David Axe
Ukraine’s foreign allies have pledged to the Ukrainian war efforts dozens of armored engineering vehicles: American-made M-88s; Challenger recovery vehicles from the United Kingdom; Bergepanzers, Wisents and Dachs from Germany; and even some very rare Norwegian NM189s, Swedish Bgbv 90s and Leopard 2Rs from Finland.
But for all that, the most common AEV in Ukrainian service is an ex-Soviet classic: the IMR-2. Basically, an old T-72 tank chassis with a crane in the place of its turret plus a hull-mounted dozer blade.
The IMR-2s are everywhere along the 600-mile front line in Ukraine: unsticking vehicles stuck in the mud, towing abandoned Russian tanks from rivers and using their dozer blades to clear paths through minefields.
The two-person, 47-ton IMR-2s with their 840-horsepower diesel engines are anything but sophisticated.
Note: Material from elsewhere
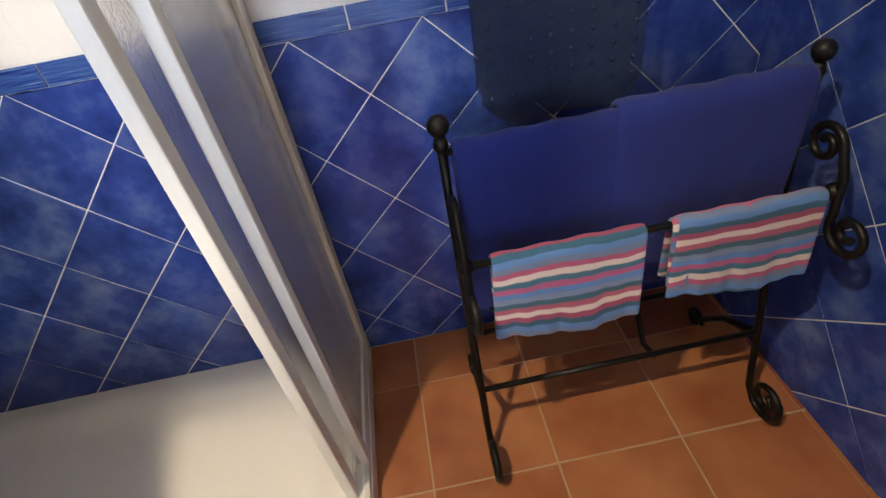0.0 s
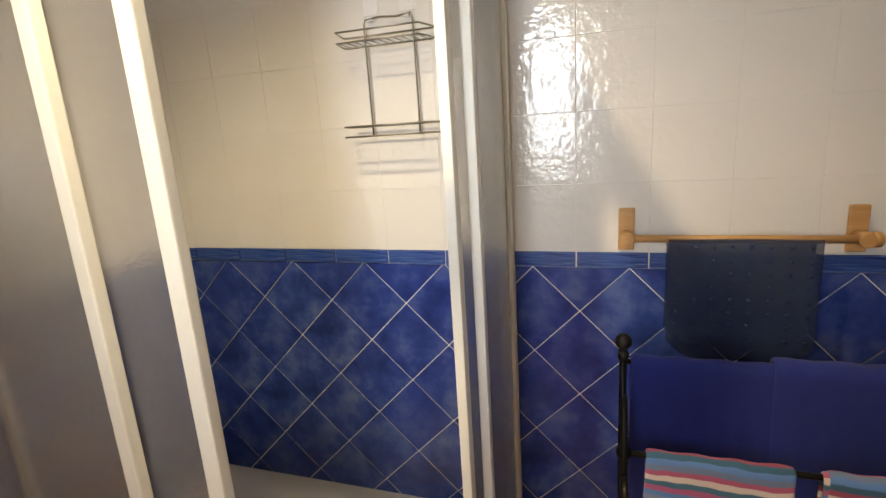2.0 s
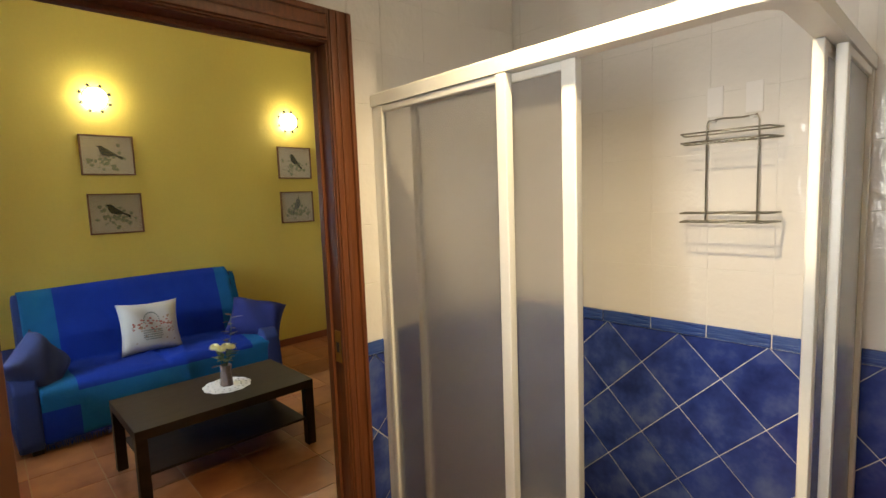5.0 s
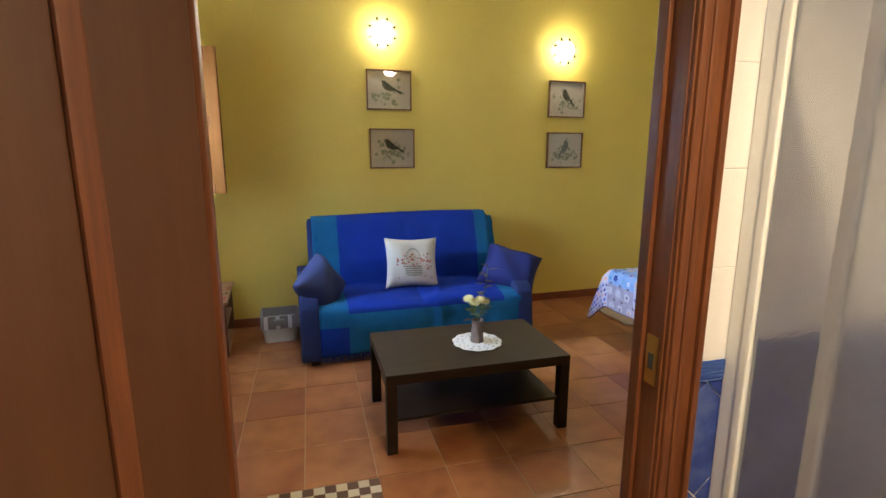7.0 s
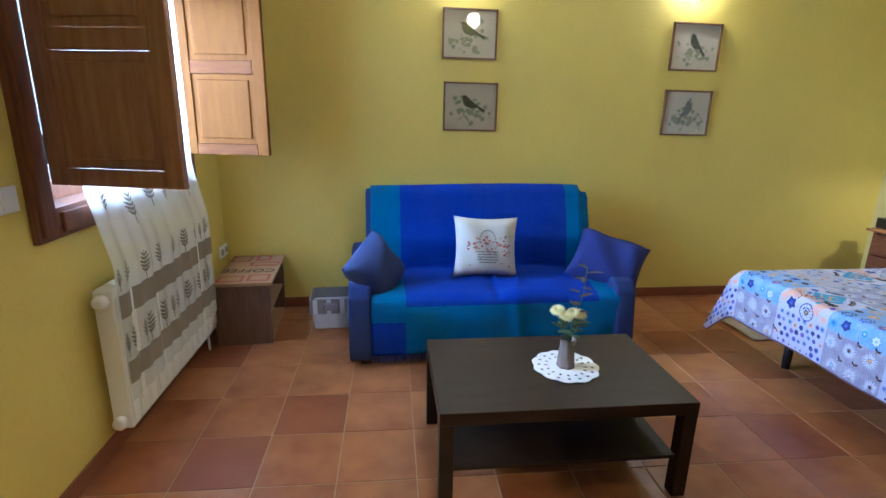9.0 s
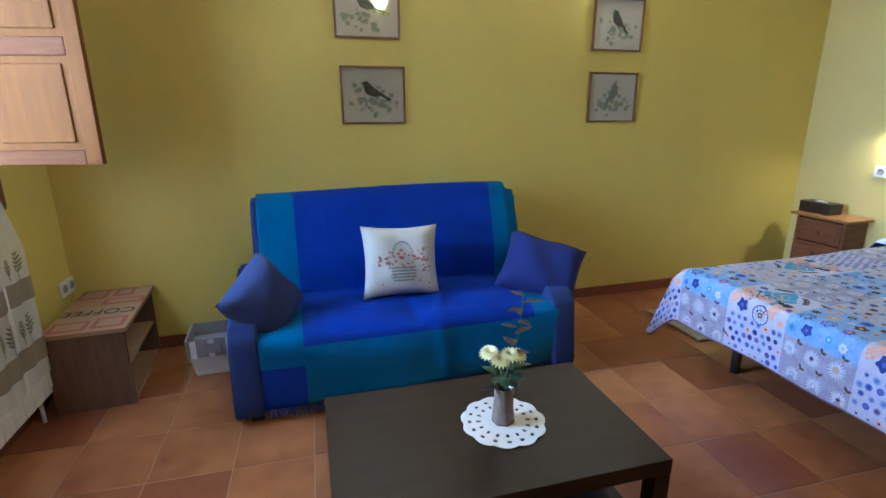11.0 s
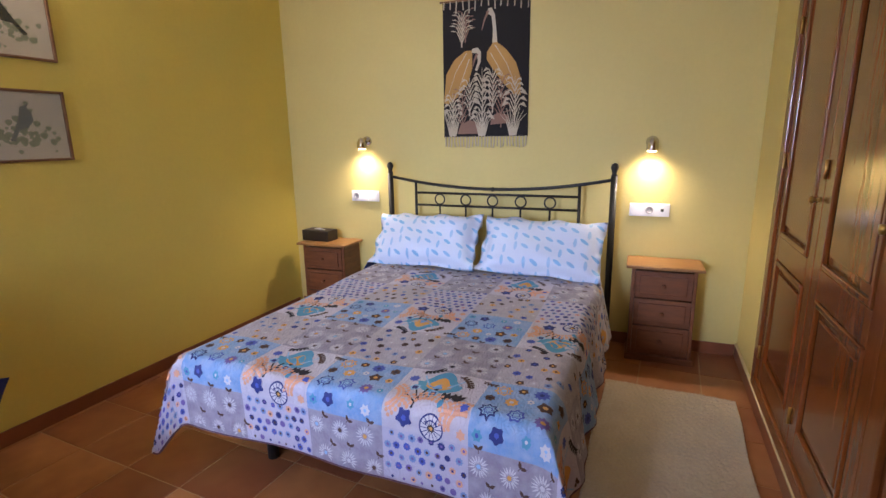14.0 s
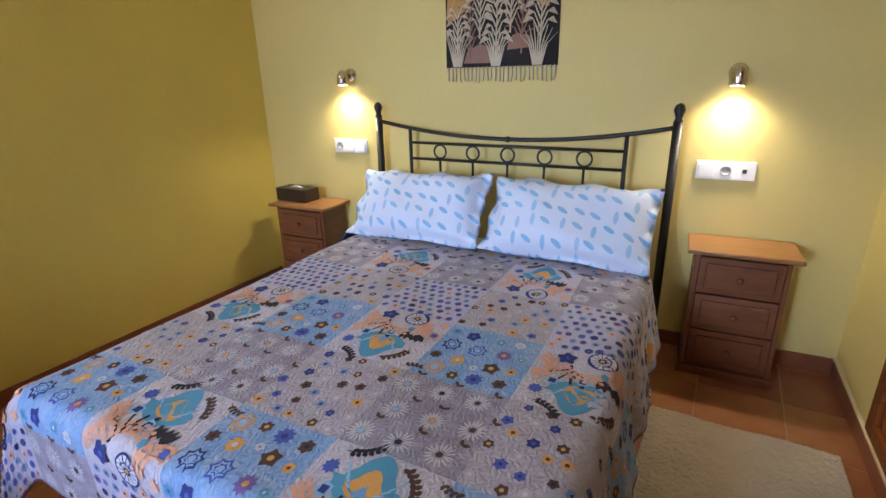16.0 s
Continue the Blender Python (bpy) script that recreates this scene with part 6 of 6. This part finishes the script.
def strand(bm, line, wide, w):
    """A tapering woven strand along a line on the hanging."""
    line = [(max(-TW / 2 + 0.006, min(TW / 2 - 0.006, u)), min(max(v, 0.004), TH - 0.01)) for u, v in line]
    n = len(line)
    wd = [wide * (1 - 0.8 * i / (n - 1)) for i in range(n)]
    shape = [(u - d, v) for (u, v), d in zip(line, wd)] + [(u + d, v) for (u, v), d in reversed(list(zip(line, wd)))]
    outline(bm, shape, 0.0102, w, on_tap)


for mat_, nm, cx, cz, h, pairs in ((TAPCREAM, "reed", -0.02, 0.0, 0.46, 8), (TAPCREAM, "reed", 0.055, 0.16, 0.30, 6), (TAPCREAM, "reed", -0.11, 0.14, 0.26, 5), (TAPCREAM, "reed", 0.21, 0.10, 0.30, 6), (TAPCREAM, "reed", -0.235, 0.06, 0.24, 5),
                                   (TAPPINK, "brown_reed", 0.115, 0.06, 0.36, 6), (TAPPINK, "brown_reed", -0.165, 0.04, 0.30, 5), (TAPCREAM, "flower", -0.165, 0.60, 0.22, 6), (TAPPINK, "flower", -0.14, 0.63, 0.20, 4)):
    bm = bmesh.new()
    strand(bm, [(cx, cz), (cx + 0.004, cz + h * 0.5), (cx, cz + h)], 0.004, 0.0145)
    for i in range(pairs):
        z = cz + h * (0.12 + 0.78 * i / pairs)
        for sd in (-1, 1):
            ln = 0.105 * rng.uniform(0.75, 1.1) * (1 - 0.35 * i / pairs)
            strand(bm, [(cx, z), (cx + sd * ln * 0.35, z + ln * 0.75), (cx + sd * ln * 0.62, z + ln * 0.9), (cx + sd * ln * 0.85, z + ln * (0.55 if nm == "reed" else 0.85))], 0.0042, 0.0136 + 0.0002 * i + 0.0001 * sd)
    part(nm, bm, mat_, tap)
for cx in (-0.235, -0.02, 0.20):
    bm = bmesh.new()
    for i in range(9):
        f = i / 4 - 1
        strand(bm, [(cx + 0.02 * f, 0.0), (cx + 0.045 * f, 0.10), (cx + 0.095 * f, 0.20 - 0.05 * f * f)], 0.0042, 0.0150 + 0.0002 * (i % 4))
    part("grass_tuft", bm, TAPCREAM, tap)
for line in ([(0.022, 0.815), (-0.005, 0.76), (-0.022, 0.70)], [(-0.055, 0.55), (-0.075, 0.51), (-0.085, 0.47)]):
    part("heron_beak", bms(lambda b_: strand(b_, line, 0.010, 0.0136)), TAPPINK, tap)
for line in ([(-0.13, 0.56), (-0.21, 0.44), (-0.27, 0.28)], [(-0.11, 0.52), (-0.15, 0.42), (-0.19, 0.32)], [(0.07, 0.60), (0.15, 0.48), (0.23, 0.30)], [(0.04, 0.55), (0.10, 0.45), (0.17, 0.34)]):
    part("feather_line", bms(lambda b_: strand(b_, line, 0.004, 0.0131)), TAPCREAM, tap)
for z0, z1, nm in ((-0.078, 0.004, "fringe"), (TH - 0.06, TH + 0.004, "top_fringe")):
    bm = bmesh.new()
    for i in range(27):
        x = -TW / 2 + 0.012 + i * (TW - 0.024) / 26
        if z0 < 0:
            tube(bm, [(x, -0.007, z1), (x + rng.uniform(-0.003, 0.003), -0.008, (z0 + z1) / 2), (x + rng.uniform(-0.006, 0.006), -0.007, z0 + rng.uniform(0, 0.012))], 0.0042, 5)
        elif i % 2 == 0:
            tube(bm, [(x, -0.013, z1), (x + rng.uniform(-0.005, 0.005), -0.014, z0 + rng.uniform(-0.02, 0.02))], 0.0042, 5)
    tagged(part(nm, bm, TAPCREAM, tap), kind="stuff")
bm = bmesh.new()
tube(bm, [(-TW / 2 - 0.02, -0.008, TH + 0.008), (TW / 2 + 0.02, -0.008, TH + 0.008)], 0.007, 8)
part("hanging_rod", bm, FRAMEWOOD, tap)

# ---- rugs ----


def rug(name, m, w, l, label):
    bm = bmesh.new()
    rngr = random.Random(int(w * 100))
    sheet(bm, lambda u, v: ((u - 0.5) * w + 0.006 * math.sin(9 * v), (v - 0.5) * l + 0.006 * math.sin(11 * u), 0.007 + 0.002 * noise.noise((u * 40, v * 70, 0)) + 0.009 * rngr.random()), 110, 190)
    return solo(name, bm, RUG, m, label, "rug", solid=0.010)


rug("rug", pose(-2.06, 3.27, 0, 0, 0, 1.5), 0.66, 1.20, "oatmeal shaggy bedside rug on terracotta tiles")
rug("rug", pose(-4.32, 3.15, 0, 0, 0, 1.5), 0.50, 1.10, "oatmeal shaggy bedside rug between bed and wall")

# ---- wardrobe ----
wr = thing("wardrobe", ME, "built-in wardrobe with panelled dark varnished doors", "wardrobe")
WV = wood("varnished_wardrobe_wood", (0.15, 0.042, 0.011), (0.25, 0.078, 0.021), 0.16, (7, 7, 0.5), scale=4, bump=0.015)
for dims in ((-0.012, 0.10, -0.655, -0.575, 0.091, 2.42), (-0.012, 0.10, -2.74, -2.60, 0.091, 2.42), (-0.012, 0.10, -2.599, -0.656, 2.28, 2.42), (-0.012, 0.10, -2.599, -0.656, 0.091, 0.155)):
    part("surround", boxes(dims, bev=0.006), WV, wr)
for j, (y0, y1) in enumerate(((-1.30, -0.658), (-1.945, -1.303), (-2.597, -1.948))):
    d = part("wardrobe_door", boxes((0.012, 0.022, y0, y1, 0.157, 2.278), (0.0, 0.012, y0, y0 + 0.085, 0.157, 2.278), (0.0, 0.012, y1 - 0.085, y1, 0.157, 2.278),
                                    (0.0, 0.012, y0 + 0.085, y1 - 0.085, 0.157, 0.27), (0.0, 0.012, y0 + 0.085, y1 - 0.085, 0.82, 0.93), (0.0, 0.012, y0 + 0.085, y1 - 0.085, 2.17, 2.278), bev=0.003), WV, wr)
    bm = bmesh.new()
    for z0, z1 in ((0.275, 0.815), (0.935, 2.165)):
        for a in ((y0 + 0.088, y0 + 0.11, z0, z1), (y1 - 0.11, y1 - 0.088, z0, z1), (y0 + 0.111, y1 - 0.111, z0, z0 + 0.022), (y0 + 0.111, y1 - 0.111, z1 - 0.022, z1)):
            box(bm, -0.006, 0.011, *a, bev=0.005)
        box(bm, 0.002, 0.0118, y0 + 0.14, y1 - 0.14, z0 + 0.055, z1 - 0.055, bev=0.006)
    part("panel_moulding", bm, WV, d)
    bm = bmesh.new()
    ky = (y0 + 0.04, y0 + 0.04, y1 - 0.04)[j]
    lathe(bm, (0, ky, 1.165), [(0.012, 0.0), (0.006, -0.006), (0.006, -0.016), (0.015, -0.022), (0.014, -0.03), (0.003, -0.034)], 16, "x")
    part("knob", bm, BRASS, d, "brass knob")
    hy = (y1 - 0.004, y1 - 0.004, y0 + 0.004)[j]
    for z in (0.3, 1.28, 1.88):
        bm = bmesh.new()
        tube(bm, [(-0.006, hy, z - 0.035), (-0.006, hy, z + 0.035)], 0.006, 8)
        part("hinge", bm, BRASS, d, "brass hinge")

# ---- tiles: floors and bathroom walls ----
T = 0.0026


def clip(poly, u0, u1, v0, v1):
    for axis, lim, keep in ((0, u0, 1), (0, u1, -1), (1, v0, 1), (1, v1, -1)):
        out = []
        for a, b in zip(poly, poly[1:] + poly[:1]):
            ina, inb = (a[axis] - lim) * keep >= 0, (b[axis] - lim) * keep >= 0
            if ina:
                out.append(a)
            if ina != inb:
                f = (lim - a[axis]) / (b[axis] - a[axis])
                out.append((a[0] + (b[0] - a[0]) * f, a[1] + (b[1] - a[1]) * f))
        poly = out
        if not poly:
            return []
    return poly


def area(p):
    return abs(sum(a[0] * b[1] - b[0] * a[1] for a, b in zip(p, p[1:] + p[:1]))) / 2


def tile_mesh(poly, mat_, t=T, ch=0.0012, gap=0.001):
    """A thin tile with its front at -t and chamfered rim; the outline lies in x and z."""
    cx, cz = sum(p[0] for p in poly) / len(poly), sum(p[1] for p in poly) / len(poly)
    bm = bmesh.new()

    def ring(d, y):
        out = []
        for x, z in poly:
            l = math.hypot(x - cx, z - cz) or 1
            out.append(bm.verts.new((x - (x - cx) / l * d * 1.41, y, z - (z - cz) / l * d * 1.41)))
        return out
    a, b, c = ring(gap, 0.0), ring(gap, -t + ch * 0.6), ring(gap + ch, -t)
    n = len(poly)
    for p, q in ((a, b), (b, c)):
        for i in range(n):
            bm.faces.new((p[i], p[(i + 1) % n], q[(i + 1) % n], q[i]))
    bm.faces.new(c)
    return mesh_of("tile", bm, mat_)


rt = random.Random(12)


def hang(parent, me, m, name="tile"):
    ob = new(name, me)
    ob.parent = parent
    ob.matrix_local = m
    return ob


def lay_grid(parent, m, rect, pu, pv, du, dv, mat_, name="tile", t=T, tilt=0.0, lift=0.0, gap=0.0007):
    """Square tiles on the pitch (du, dv) with a joint at (pu, pv), cut at the rectangle's edge."""
    u0, u1, v0, v1 = rect
    whole = tile_mesh([(-du / 2, -dv / 2), (du / 2, -dv / 2), (du / 2, dv / 2), (-du / 2, dv / 2)], mat_, t, gap=gap)
    for i in range(math.floor((u0 - pu) / du), math.ceil((u1 - pu) / du)):
        for j in range(math.floor((v0 - pv) / dv), math.ceil((v1 - pv) / dv)):
            a, b = pu + i * du, pv + j * dv
            cu, cv = a + du / 2, b + dv / 2
            turn = pose(cu, -lift * rt.random(), cv, rt.uniform(-tilt, tilt), 0, rt.uniform(-tilt, tilt))
            if a >= u0 - 1e-6 and a + du <= u1 + 1e-6 and b >= v0 - 1e-6 and b + dv <= v1 + 1e-6:
                hang(parent, whole, m @ turn, name)
            else:
                p = clip([(a, b), (a + du, b), (a + du, b + dv), (a, b + dv)], u0, u1, v0, v1)
                if len(p) > 2 and area(p) > 2e-4:
                    hang(parent, tile_mesh([(x - cu, z - cv) for x, z in p], mat_, t, gap=gap), m @ pose(cu, 0, cv), name)


def lay_diamonds(parent, m, rect, pu, pv, h):
    """Square tiles on their points; (pu, pv) is one of the points."""
    u0, u1, v0, v1 = rect
    whole = tile_mesh([(-h, 0), (0, -h), (h, 0), (0, h)], BLUET, gap=0.0017)
    for i in range(math.floor((u0 - pu) / h) - 1, math.ceil((u1 - pu) / h) + 2):
        for j in range(math.floor((v0 - pv) / h) - 1, math.ceil((v1 - pv) / h) + 2):
            if (i + j) % 2 == 0:
                continue
            cu, cv = pu + i * h, pv + j * h
            full = [(cu - h, cv), (cu, cv - h), (cu + h, cv), (cu, cv + h)]
            p = clip(full, u0, u1, v0, v1)
            if len(p) < 3 or area(p) < 2e-4:
                continue
            me = whole if area(p) > 0.999 * area(full) else tile_mesh([(x - cu, z - cv) for x, z in p], BLUET, gap=0.0017)
            hang(parent, me, m @ pose(cu, 0, cv, rt.uniform(-0.25, 0.25), 0, rt.uniform(-0.25, 0.25)))


def tile_wall(parent, m, u0, u1, apex, joint, z0=0.0, ztop=HB, crest=0.989, half=0.1428):
    if z0 < 0.98:
        lay_diamonds(parent, m, (u0, u1, z0, 0.989), apex, crest, half)
        lay_grid(parent, m, (u0, u1, 0.990, 1.038), joint, 0.990, 0.2055, 0.048, BORDERT, "border_tile", T + 0.004, gap=0.0015)
    lay_grid(parent, m, (u0, u1, max(z0, 1.0395), ztop), joint, 1.0395, 0.2055, 0.2055, WHITET, "tile", 0.0014, 0.35, gap=0.0004)


NORTH = pose(0, 1.7505, 0)
tile_wall(wall_bath_north, NORTH, SX + 0.021, 1.03, 0.2288, 0.0755)
tile_wall(wall_bath_north, NORTH, -1.415, SX - 0.021, -0.645, -0.755, 0.03, crest=0.992, half=0.1465)
tile_wall(wall_bath_east, pose(1.0305, 0, 0, 0, 0, -90), -1.748, 0.75, -1.447, -1.532)
WESTM = pose(-1.3405, 0, 0, 0, 0, 90)
tile_wall(wall_bath_west, WESTM, 0.792, 0.899, 0.83, 0.787)
lay_grid(wall_bath_west, WESTM, (-0.75, 0.791, 2.142, HB), 0.787, 1.0395, 0.2055, 0.2055, WHITET, "tile", 0.0014, 0.35, gap=0.0004)
tile_wall(wall_bath_west, WESTM, -0.75, -0.262, -0.3, -0.417)
tile_wall(wall_bath_west, pose(-1.4155, 0, 0, 0, 0, 90), 0.903, 1.747, 1.10, 0.98, 0.03)
FLAT = pose(0, 0, -0.0026, -90)
lay_grid(floor, FLAT, (-1.34, 1.03, -0.75, 1.748), 0.035, 1.566, 0.328, 0.328, TERRA, "floor_tile", T, 0.0, 0.0, 0.0028)
lay_grid(floor, FLAT, (-5.02, -1.42, -1.055, 4.55), -3.24, 0.25, 0.335, 0.327, TERRA, "floor_tile", T, 0.0, 0.0, 0.0028)

# checked mosaic inlay in the bedroom floor
inlay = structure("floor_inlay", boxes((-2.56, -2.31, -0.235, 0.255, 0.0005, 0.0022)), FGROUT, "checked mosaic inlay of brown and cream squares in the floor", "floor")
CREAMT = plain("cream_mosaic_tile", (0.58, 0.50, 0.38), 0.35, var=0.1, scale=30)
BROWNT = plain("dark_brown_mosaic_tile", (0.09, 0.035, 0.02), 0.35, var=0.2, scale=30)
mosaic = [tile_mesh([(-0.0245, -0.0245), (0.0245, -0.0245), (0.0245, 0.0245), (-0.0245, 0.0245)], m_, 0.0022, 0.0008, 0.0006) for m_ in (CREAMT, BROWNT)]
for i in range(5):
    for j in range(10):
        hang(inlay, mosaic[(i + j) % 2], pose(-2.535 + 0.049 * i, -0.2105 + 0.049 * j, 0.0018, -90), "mosaic_tile")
They’re underpowered and lightly protected compared to the latest Western engineering vehicles. But they’re reliable ... and available. And that counts for a lot.
It actually is an accident of history that the Ukrainian army, marine corps, separate air-assault forces and other military branches have so many IMR-2s.
Yes, the Ukrainians in the first 18 months of Russia’s wider war on Ukraine have captured from Russian forces no fewer than a dozen IMR-2s. But most of Ukraine’s IMR-2s are from Ukrainian stocks.
As social media user B-AREV explained in a recent post: when the Soviet Union collapsed in 1991, its army left behind in Ukraine scores of IMR-2s. In the 2010s, there still were several dozen decades-old IMR-2s in storage at the 20th Arsenal of the Engineer Troops in Kyiv Oblast.
The IMR-2s were among the more common vehicles at the storage site, greatly outnumbering UR-77 mineclearing vehicles, BRM-2 mineclearers and BAT-2 forest-clearing vehicles.
That makes sense. Where a UR-77 with its explosive line-charge is good for pretty much one thing—clearing a minefield—an IMR-2 can do lots of things. Assist with construction. Recover immobilized vehicles. Clear mines with its dozer blade. Even help to fill enemy trenches and breach enemy berms.
So it also makes sense that, when Russian forces first invaded Ukraine in early 2014 and the Ukrainian armed forces mobilized for what would be a very long war, technicians began reactivating many of the IMR-2s at the 20th Arsenal.
Between the IMR-2s that already were in service, the IMR-2s the Ukrainians recovered from open storage and the IMR-2s Russian forces have abandoned in Ukraine, Kyiv’s brigades might have more than 50 of the old—but reliable and versatile—engineering vehicles.
Think of them as the very opposite of what might be among the rarest and most specialized of Ukraine’s engineering vehicles: the BTM-3 trench-diggers.